People might like you more when you get a little dirty.
Our language is loaded with common sayings that use cleanliness as a metaphor for goodness and virtue. When your hands are clean, or when you have a clean conscience, it means you aren’t guilty of a transgression. When you clean up your act, you become a better, more admirable person. On the other hand, dirty words are those that violate our standards of speech, and dirty tricks are underhanded and unscrupulous maneuvers. When you play dirty, it means you cheat. There is obviously a strong psychological association between physical cleanliness and our sense of not only what is good and bad, but also what is morally right and wrong.
But it turns out that cleanliness is much more than a metaphor for virtue. A few weeks ago, I wrote about how sitting on a hard chair can lead you to make more rigid decisions, and how holding a heavy clipboard can make what you’re doing seem more serious and important. Recent research reveals than your own cleanliness influences not only how virtuous you feel, but how harshly you judge the behaviors of others.
In one study, half of the participants were asked to clean their hands with an antiseptic wipe before using the keyboard to answer a series of questions. The researchers found those who had cleaned their hands subsequently rated behaviors like smoking, using drugs, looking at pornography, cursing, littering and cheating on your spouse as significant more immoral than those who had not cleaned their hands.
In other studies, people who simply spent a few moments visualizing themselves in a clean slate (“My hair feels clean and light. My breath is fresh. My clothes are pristine and new…. I feel so clean”) rendered harsher moral judgments on 16 issues, including abortion, homosexuality, obesity, prostitution, and masturbation, than people who had visualized themselves in a dirty state, or who did not visualize at all. They also rated themselves as possessing a significantly more moral character than their peers.
So being clean makes you feel like you are a better, more virtuous person, and that is probably on the whole a good thing. People who believe they are moral are usually more likely to behave morally. But there is a potential danger here as well. As the researchers write, “Our seemingly rational desires and acts of cleanliness have not only the potential to shift our moral pendulum to a more virtuous self, but also license harsher moral judgment on others.”
When we are squeaky clean, we are more likely to adopt a self-righteous, less empathetic and understanding view of the shortcomings and foibles of others. We are more likely to see ourselves as morally superior to others, when we may in fact not be. That’s the kind of thinking that leads to far greater unhappiness, for you and for the people around you, than a little dirt under your fingernails or spaghetti sauce on your tie.
So if you want to lighten up a bit and not judge others so harshly, try getting just a little bit dirty.
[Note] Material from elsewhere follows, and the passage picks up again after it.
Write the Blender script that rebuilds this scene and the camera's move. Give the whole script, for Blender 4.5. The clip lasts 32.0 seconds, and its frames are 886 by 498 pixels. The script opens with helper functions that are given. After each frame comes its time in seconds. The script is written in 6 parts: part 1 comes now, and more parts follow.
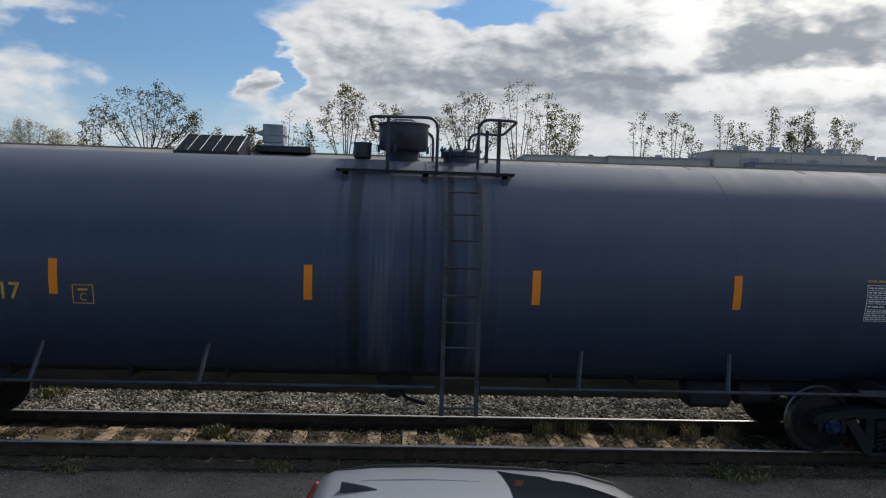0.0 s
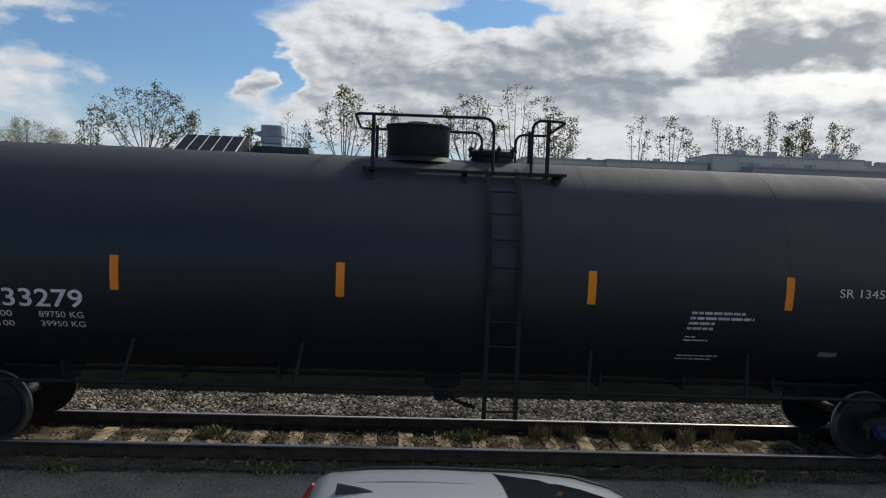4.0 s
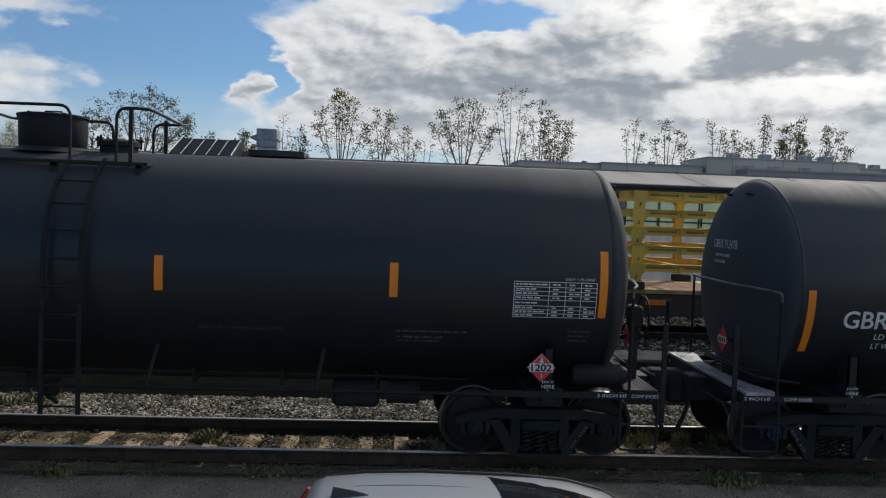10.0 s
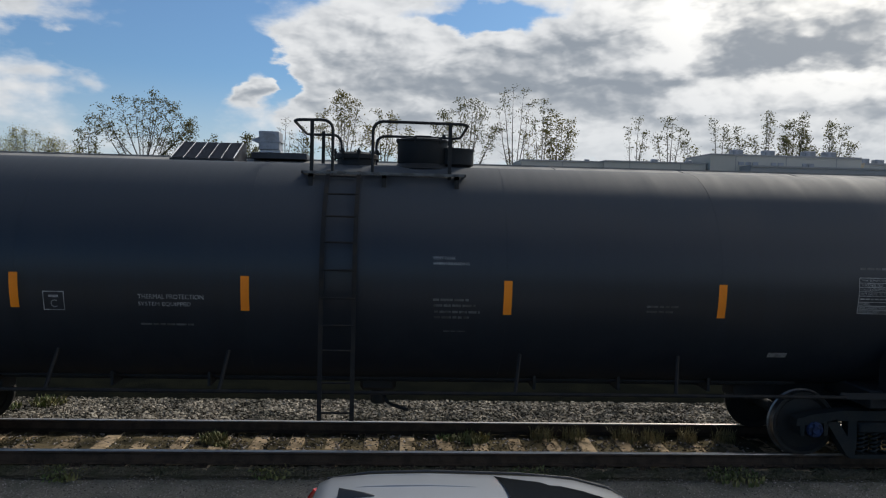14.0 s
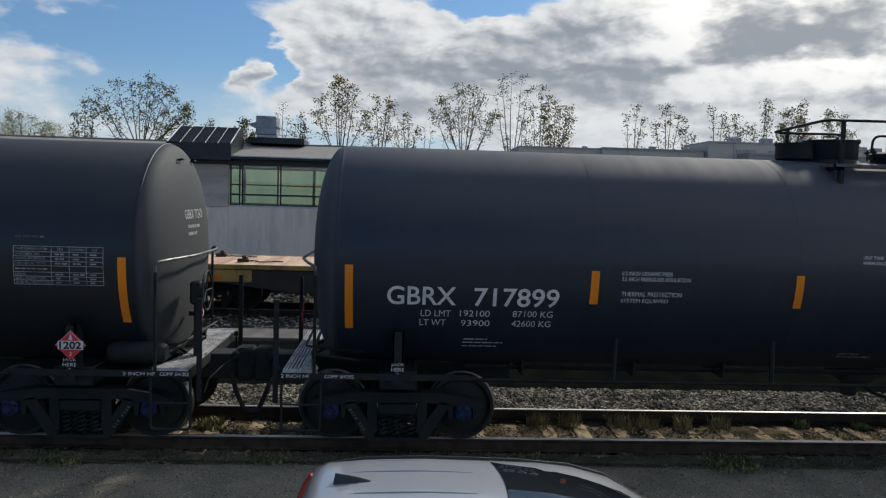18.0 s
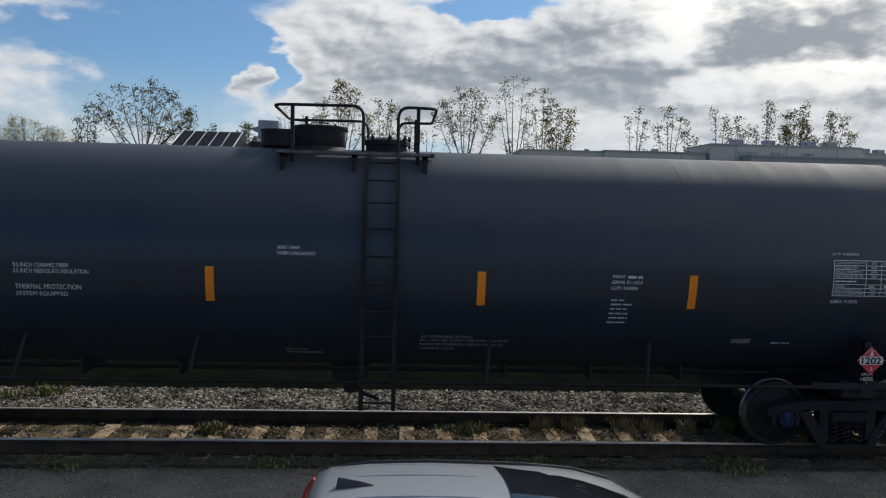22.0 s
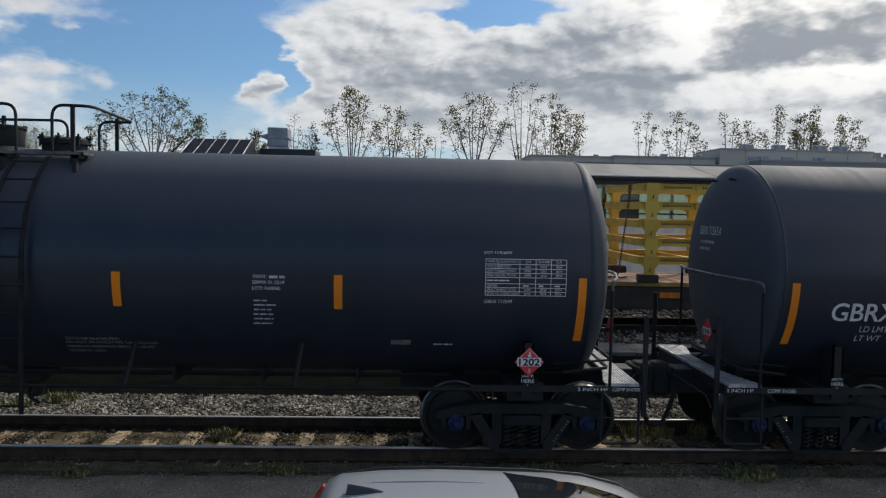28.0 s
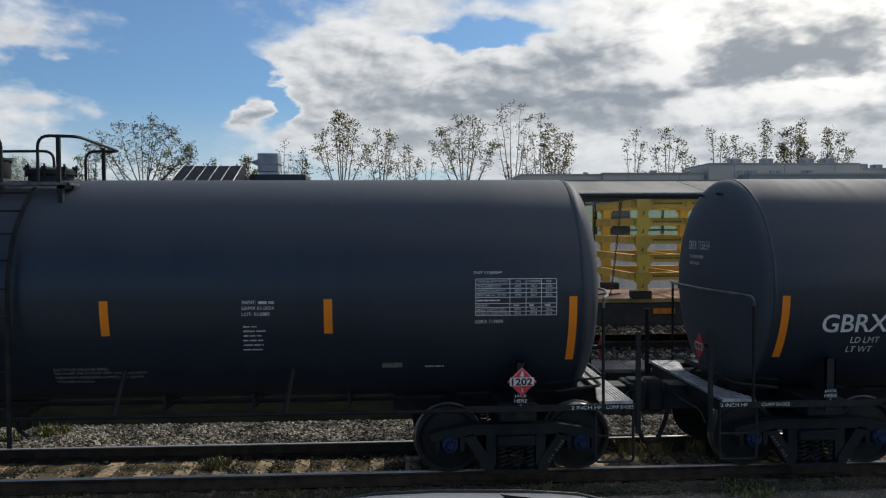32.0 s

Perhaps more importantly, take a moment to think about the personal cleanliness of the important people in your life, like your boss, your spouse, your mother-in-law. You’d be wise to expect the clean freaks to take a less generous view of your lapses in judgment than those with a more relaxed approach to hygiene.
And finally, if there is something you need to confess to your romantic partner, try doing it before he or she gets into the shower.